Один из друзей Элиота, философ Дж. Боас (1891–1980), в результате порвал с Элиотом все отношения.
Позже Элиот отказался от переиздания этих лекций и публично выражал сожаление по поводу некоторых резких утверждений.
13
В середине мая Элиот написал своему адвокату в Лондон с просьбой подготовить акт о раздельном проживании с Вивьен. Р. Сенкур, знакомый Элиота, был с ним при отправке письма. Элиот вдруг процитировал Брута из «Юлия Цезаря» Шекспира:
Меж выполненьем замыслов ужасных
И первым побужденьем промежуток
Похож на призрак иль на страшный сон[538].
Были в его душевном состоянии и просветы. Это видно по стихам небольшого цикла «Ландшафты», написанного в эти дни. Вот отрывок из стихотворения «Нью-Гемпшир» («New Hampshire»), в прозаическом переводе:
Голоса детей во фруктовом саду
Между временем цветения и урожая:
Золотая головка, красноволосая головка,
Между зеленой вершиной и корнями.
<…>
Двадцать лет, и весна прошла…
Перед возвращением Элиота в Англию Эмили приехала в Кембридж. Она остановилась у близких, тети и дяди, по фамилии Перкинс. Двери их дома были всегда открыты для Элиота. В холле у них висел портрет Эмили в молодости, той, которая очаровала его своим пением 20 лет назад.
В Бостоне, одном из самых «книжных» американских городов, Элиот уже был знаменитостью. Внимание к нему неизбежно обращалось и на Эмили. Но и здесь им иногда удавалось благодаря родственникам и друзьям семьи скрыться от любопытных. Несколько раз они пользовались гостеприимством подруги Эмили, Дороти Элсмит, на Кейп Код. Соседи их не знали, и они могли часами спокойно гулять по пляжу[539].
Вместе с ней и с Перкинсами они посетили живописную западную часть Массачусетса. В начале июня побывали в соседнем штате, Нью-Гемпшире. У Элиотов там был дом с характерным названием Mountain View.
Стремился ли Элиот прояснить отношения? Он склонен был идеализировать Эмили, как Данте идеализировал Беатриче. Но предпочитал говорить о ее помощи в исцелении от тяжелой болезни и возврате способности испытывать простые человеческие чувства, а не полном перевороте и обновлении.

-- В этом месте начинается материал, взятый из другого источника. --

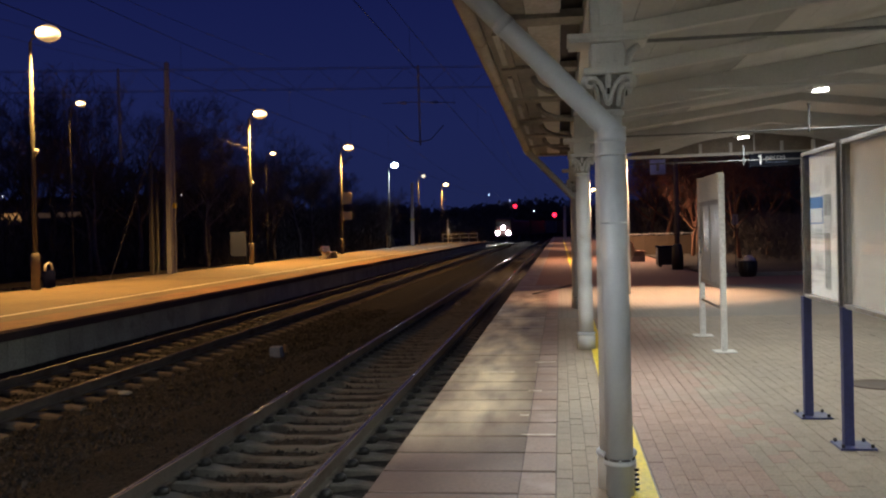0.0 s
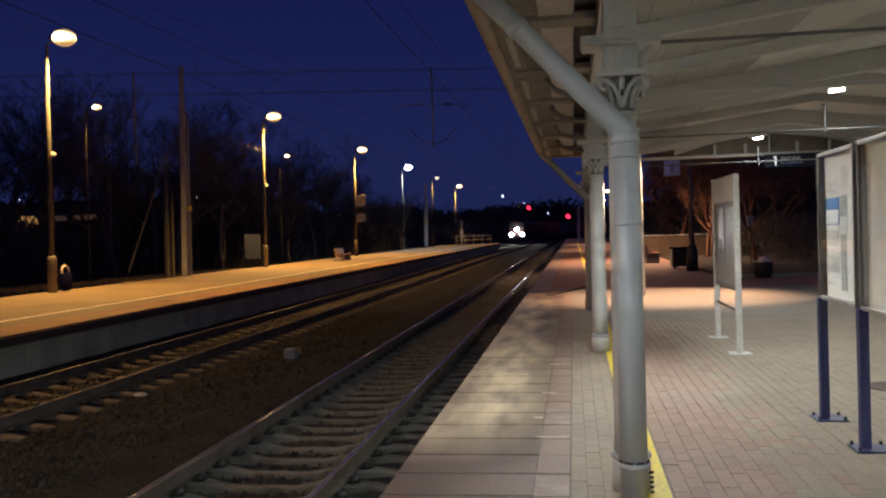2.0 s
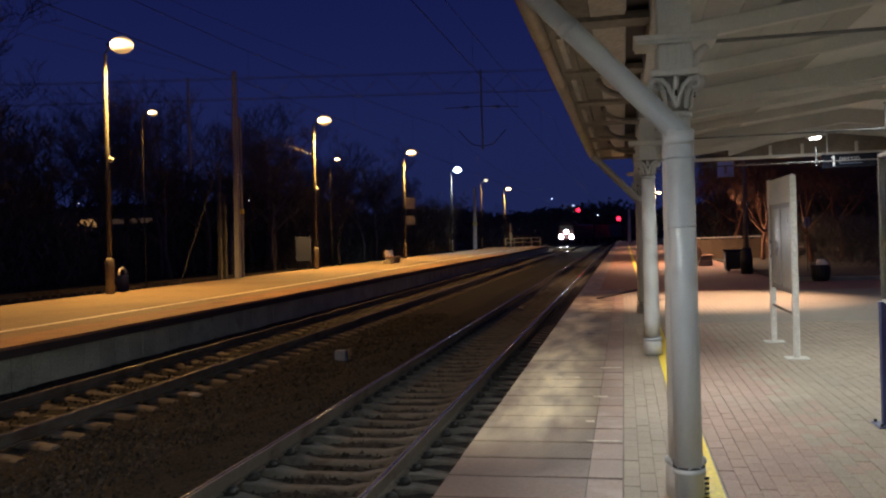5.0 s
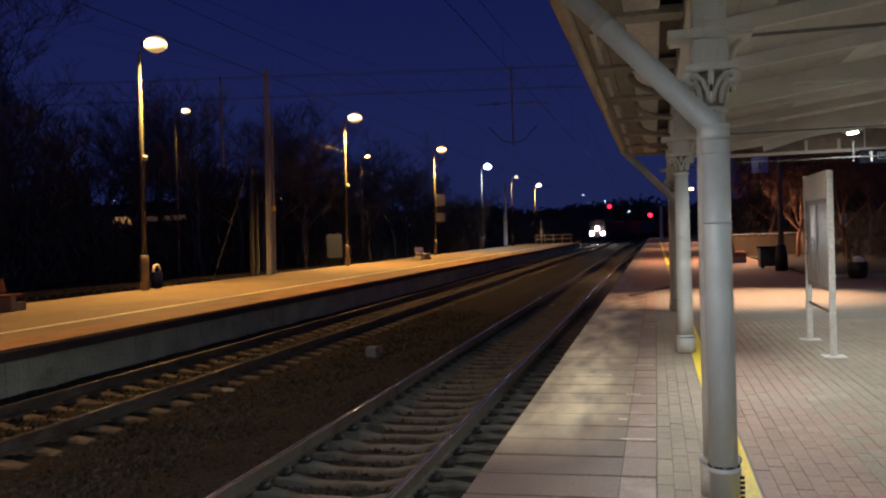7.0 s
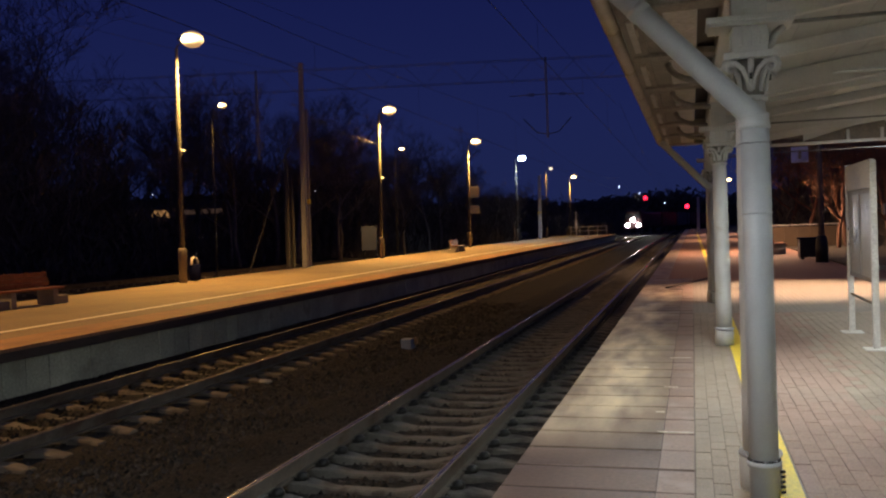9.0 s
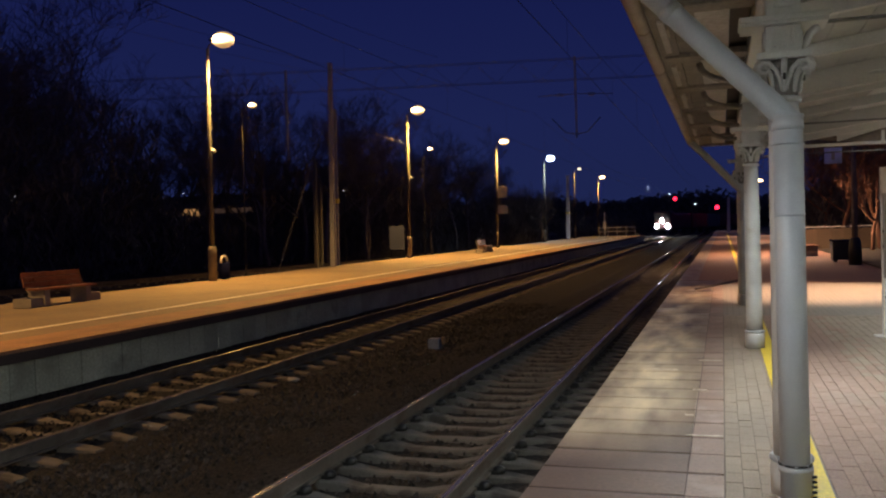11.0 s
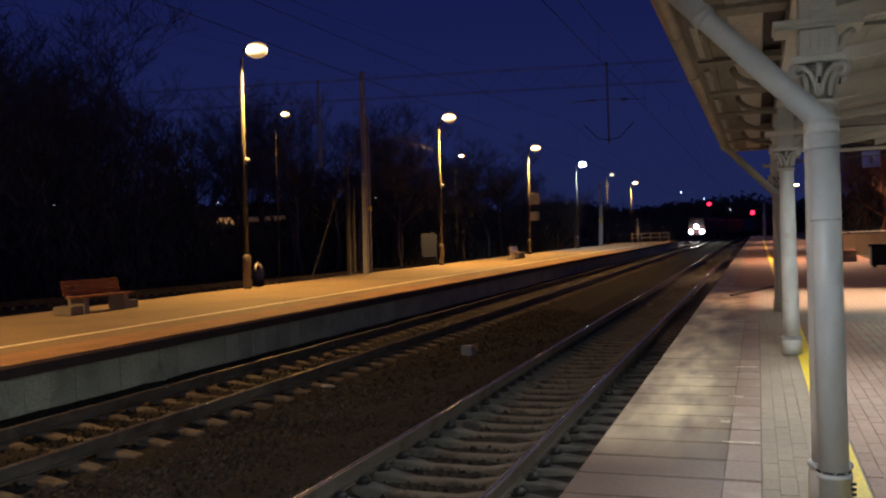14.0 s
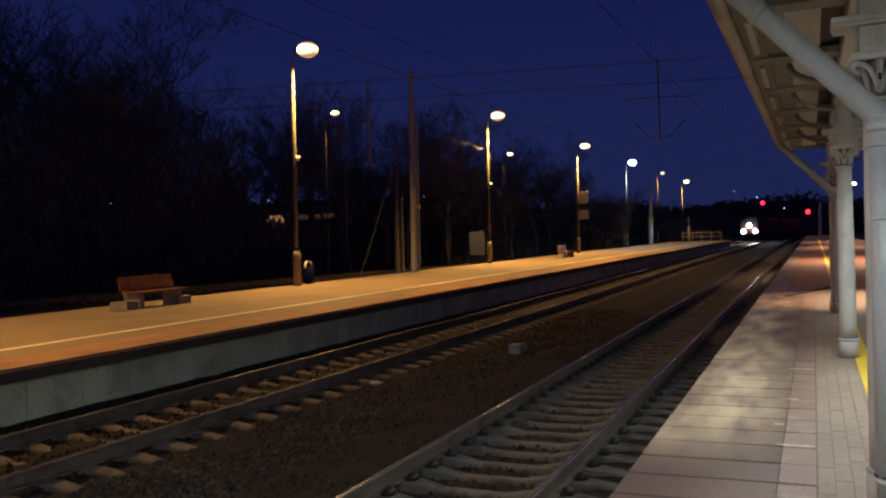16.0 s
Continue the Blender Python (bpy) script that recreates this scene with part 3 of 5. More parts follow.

В Нью-Йорке 6 июня Элиоту торжественно присвоили степень почетного доктора философии Колумбийского университета.
17 июня он выступал в своей старой школе, Milton Academy. В зале, помимо учеников и преподавателей, находились Эмили, Дороти Элсмит и многочисленные Элиоты. Выступление было последним в программе его поездки в Америку.